▸ **CHALLENGE**
Leaving out the pictures, retype all the material exactly.

— begin GIVEN INFORMATION —

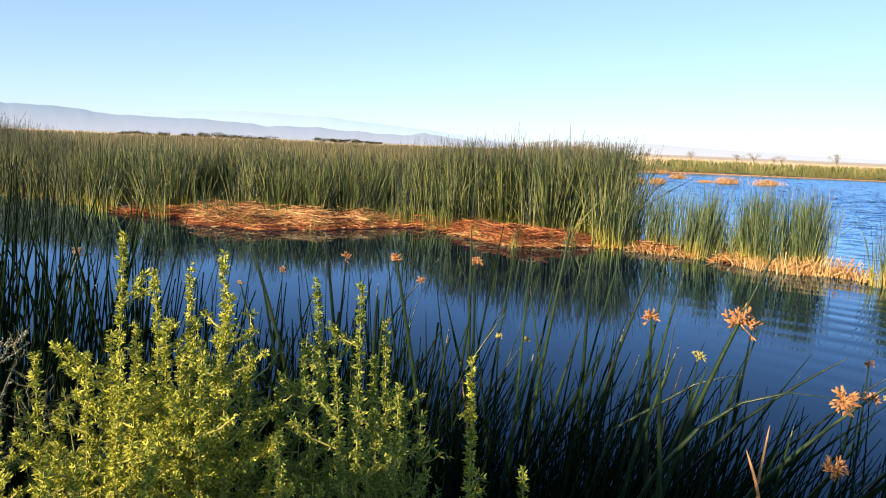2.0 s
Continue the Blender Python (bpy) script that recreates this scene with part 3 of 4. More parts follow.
for (x, y, w, h, k) in [(23.0, 42.4, 0.75, 0.42, 61), (25.1, 43.1, 0.5, 0.38, 62), (33.0, 53.6, 0.7, 0.4, 63), (31.0, 46.5, 0.55, 0.22, 64), (32.6, 46.2, 0.85, 0.48, 65), (35.3, 45.1, 1.1, 0.45, 66), (38.5, 66.0, 1.0, 0.4, 67)]:
    g = np.random.default_rng(k)
    stubble("straw_islet", g.normal(0, 0.5, (260, 2)) * [w, 0.35] + [x, y], h, TAN_TUFT, "small islet of dead tan reed stubs in open water", k, 0.022, 0.2, "straw islets")
# rounded heap of straw before the far reeds
thing = tagged(new("straw_heap"), "rounded tan heap of dead reeds by the far bank", "dead reeds")
g = np.random.default_rng(70)
a, b = g.uniform(0, 2 * np.pi, 1500), np.arccos(g.random(1500))
c = np.column_stack([np.cos(a) * np.sin(b) * 1.15, np.sin(a) * np.sin(b) * 0.9, np.cos(b) * 0.85])
ang = g.normal(0, 0.6, 1500)
d = np.column_stack([np.cos(ang), np.sin(ang), g.normal(0, 0.5, 1500)]) * 0.45
part("straw_layer", tubes(np.stack([c - d / 2, c * 1.03, c + d / 2], 1) + [59.6, 31.0, -0.02], np.full((1500, 3), 0.022)), STRAW, thing, "", "stuff")
bm = bmesh.new()
bmesh.ops.create_icosphere(bm, subdivisions=3, radius=1)
for v in bm.verts:
    v.co = Vector((v.co.x * 1.1, v.co.y * 0.85, max(v.co.z, -0.1) * 0.8)) * (1 + 0.1 * noise.noise(v.co * 3)) + Vector((59.6, 31.0, -0.02))
me = bpy.data.meshes.new("core")
bm.to_mesh(me)
me.materials.append(STRAW)
new("core", me).parent = thing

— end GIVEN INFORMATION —

▸ **EXPECTED OUTPUT**
2.0 s
Continue the Blender Python (bpy) script that recreates this scene with part 3 of 4. More parts follow.
for (x, y, w, h, k) in [(23.0, 42.4, 0.75, 0.42, 61), (25.1, 43.1, 0.5, 0.38, 62), (33.0, 53.6, 0.7, 0.4, 63), (31.0, 46.5, 0.55, 0.22, 64), (32.6, 46.2, 0.85, 0.48, 65), (35.3, 45.1, 1.1, 0.45, 66), (38.5, 66.0, 1.0, 0.4, 67)]:
    g = np.random.default_rng(k)
    stubble("straw_islet", g.normal(0, 0.5, (260, 2)) * [w, 0.35] + [x, y], h, TAN_TUFT, "small islet of dead tan reed stubs in open water", k, 0.022, 0.2, "straw islets")
# rounded heap of straw before the far reeds
thing = tagged(new("straw_heap"), "rounded tan heap of dead reeds by the far bank", "dead reeds")
g = np.random.default_rng(70)
a, b = g.uniform(0, 2 * np.pi, 1500), np.arccos(g.random(1500))
c = np.column_stack([np.cos(a) * np.sin(b) * 1.15, np.sin(a) * np.sin(b) * 0.9, np.cos(b) * 0.85])
ang = g.normal(0, 0.6, 1500)
d = np.column_stack([np.cos(ang), np.sin(ang), g.normal(0, 0.5, 1500)]) * 0.45
part("straw_layer", tubes(np.stack([c - d / 2, c * 1.03, c + d / 2], 1) + [59.6, 31.0, -0.02], np.full((1500, 3), 0.022)), STRAW, thing, "", "stuff")
bm = bmesh.new()
bmesh.ops.create_icosphere(bm, subdivisions=3, radius=1)
for v in bm.verts:
    v.co = Vector((v.co.x * 1.1, v.co.y * 0.85, max(v.co.z, -0.1) * 0.8)) * (1 + 0.1 * noise.noise(v.co * 3)) + Vector((59.6, 31.0, -0.02))
me = bpy.data.meshes.new("core")
bm.to_mesh(me)
me.materials.append(STRAW)
new("core", me).parent = thing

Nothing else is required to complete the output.